The recent economic strains have led small and medium-sized enterprises (SMEs) in New Zealand to seek various funding methods to sustain their cash flow. According to a recent survey by the RFI New Zealand SME Banking Council commissioned by Prospa, approximately four out of ten businesses are securing funds to stay afloat.

However, cash flow is not the only factor pushing businesses to seek funding. Prospa's research demonstrates that they also venture to finance to purchase inventory (37%), acquire equipment (37%), handle invoices (31%), and fuel business expansion (27%).

Despite these motivations, a significant majority of businesses express their concerns about their capacity to access necessary funds. 81% of SMEs surveyed voiced this worry, and as a result, some are resorting to scaling back operations to minimise costs (24%) or seeking professional advice (22%), while others negotiate with their clients for earlier payments (20%).

Furthermore, the research revealed that SMEs were less inclined to utilise business banking products compared to last year. The reasons behind this vary from the quest for competitive interest rates, greater flexibility on repayments, and the conveniences of online banking, features that may not often be extended to small businesses. In the realm of business lending, a fifth of SMEs reported a reduction in their borrowing, while others find themselves negotiating lending terms with their banks (15%).

Interestingly, around 10% of businesses are venturing into non-traditional alternatives such as non-bank providers for loans and financing schemes. Businesses with increased annual turnover show a clear preference for these alternative options.

However, awareness of these non-bank lenders remains relatively low despite their offering what SMEs frequently need—loans with more flexible payment schemes. About 35% of businesses confessed to a lack of knowledge of these alternative lenders. Of those already aware, 37% stated their willingness to consider these alternatives for a business loan within the upcoming year.

Key attractions for SMEs towards these alternatives include lower fees or charges (36%), faster access to funds (35%), more flexibility (27%), and quicker product approvals (25%). The predominant hindrances for businesses to fully utilise these alternatives are the lack of awareness or understanding of the benefits of these non-bank lenders.

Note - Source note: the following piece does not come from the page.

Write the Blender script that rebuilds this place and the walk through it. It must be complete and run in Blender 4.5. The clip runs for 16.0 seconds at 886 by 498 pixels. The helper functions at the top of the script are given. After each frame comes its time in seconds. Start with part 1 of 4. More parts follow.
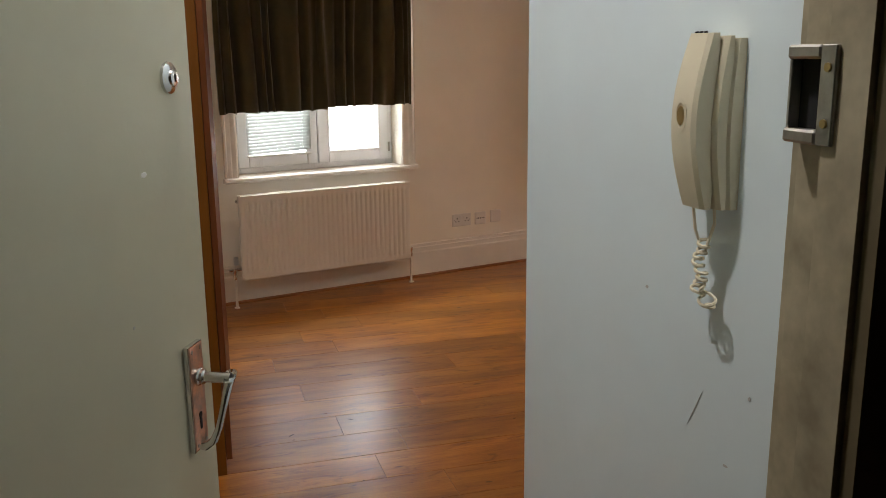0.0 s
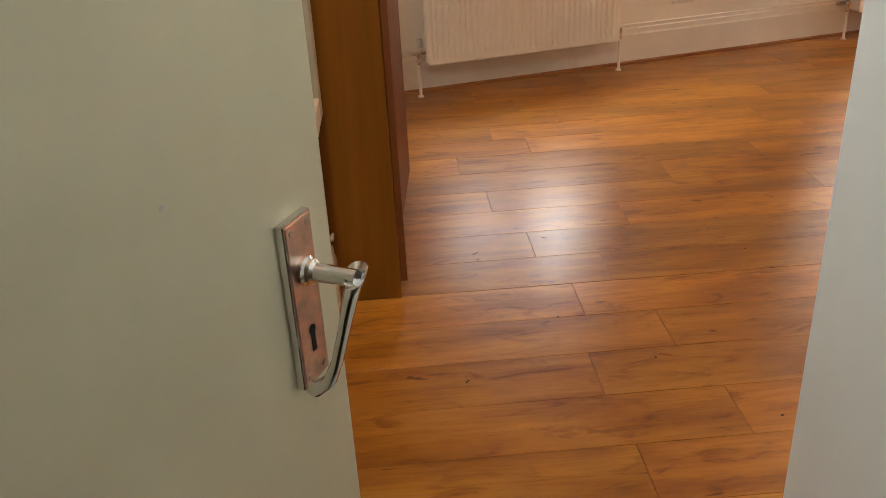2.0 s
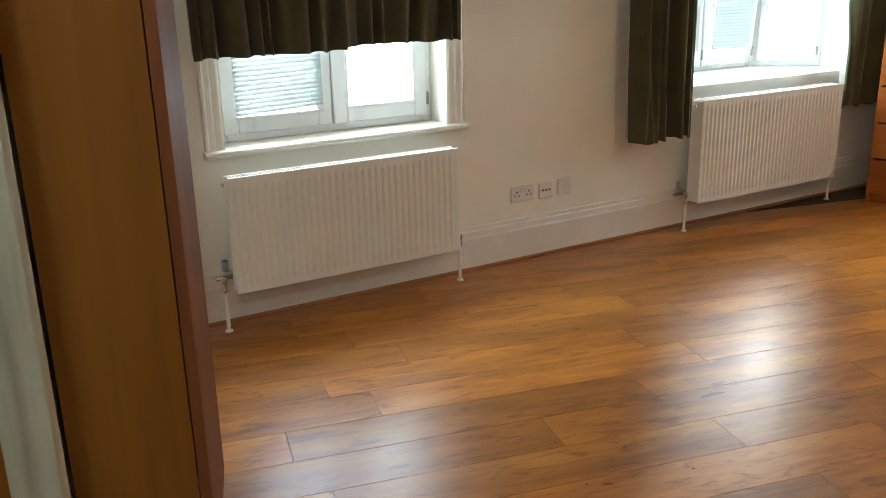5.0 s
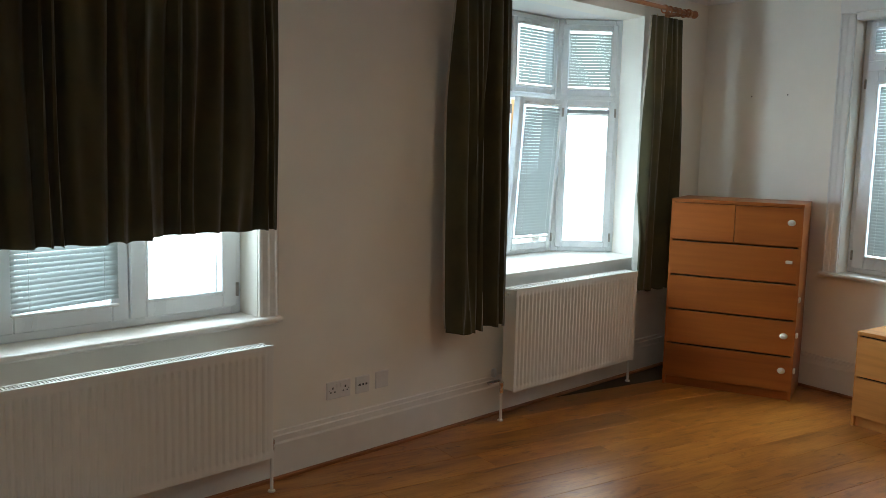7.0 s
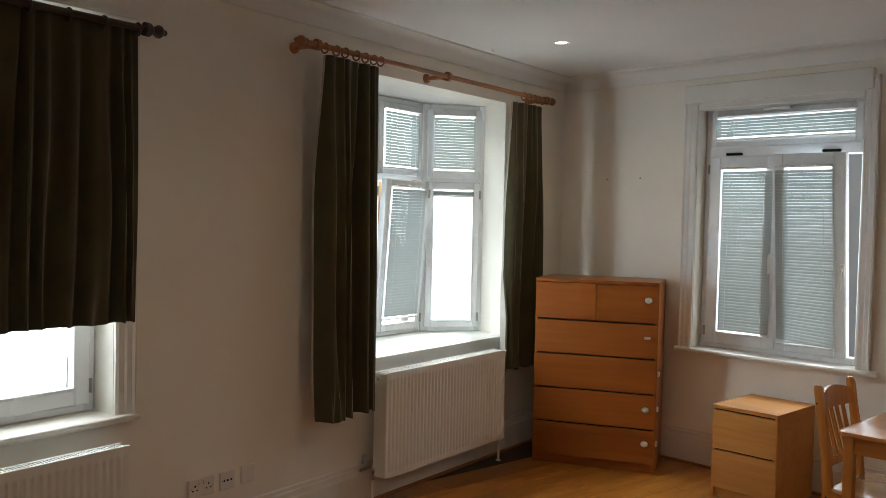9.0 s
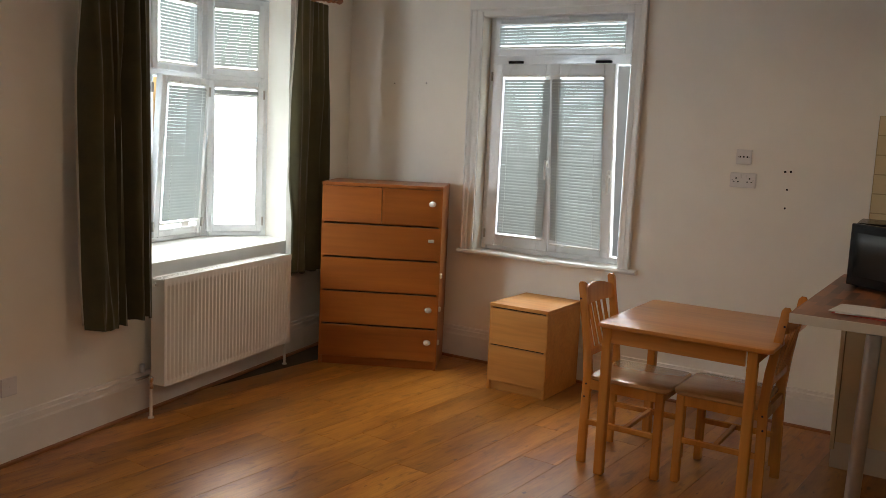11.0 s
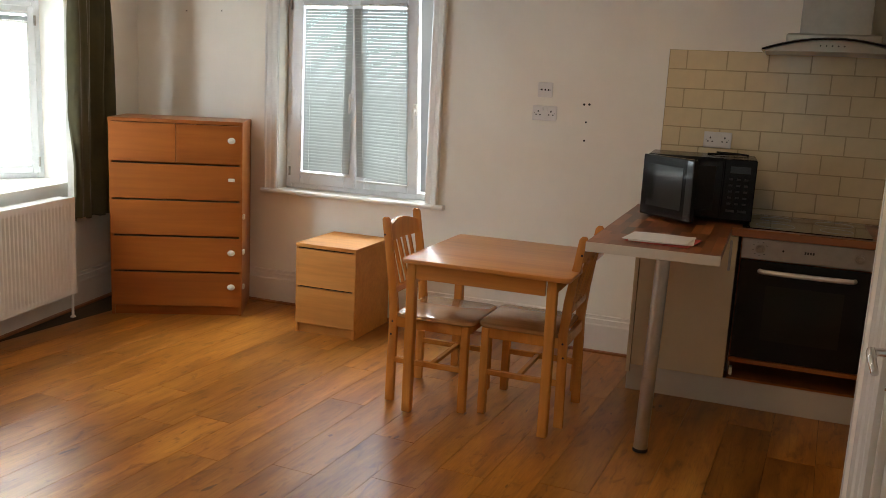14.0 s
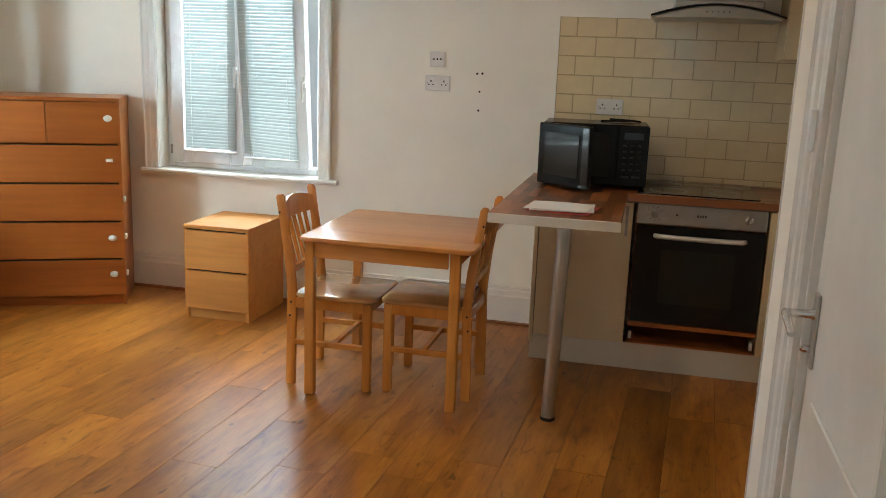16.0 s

Discussing the issue, Adrienne Begbie, Managing Director of Prospa NZ, highlighted, "Now is the time for advisers to proactively speak to their clients about how to reduce their business's financial risk and lower their exposure over both the short and the long term. Businesses often need advice to navigate such times and many simply don't know about non-bank lenders."

She emphasised the resilience of well-informed businesses, saying, "But we've seen how businesses that are well informed can pivot their businesses to adapt to such challenges and do really well from it. It's all about knowing what's out there and making smart decisions."

The RFI research was conducted between November and December 2023, and 500 SME operators participated. SMEs are defined as businesses with global annual revenue below NZD$14 Million. All respondents were decision-makers within their businesses.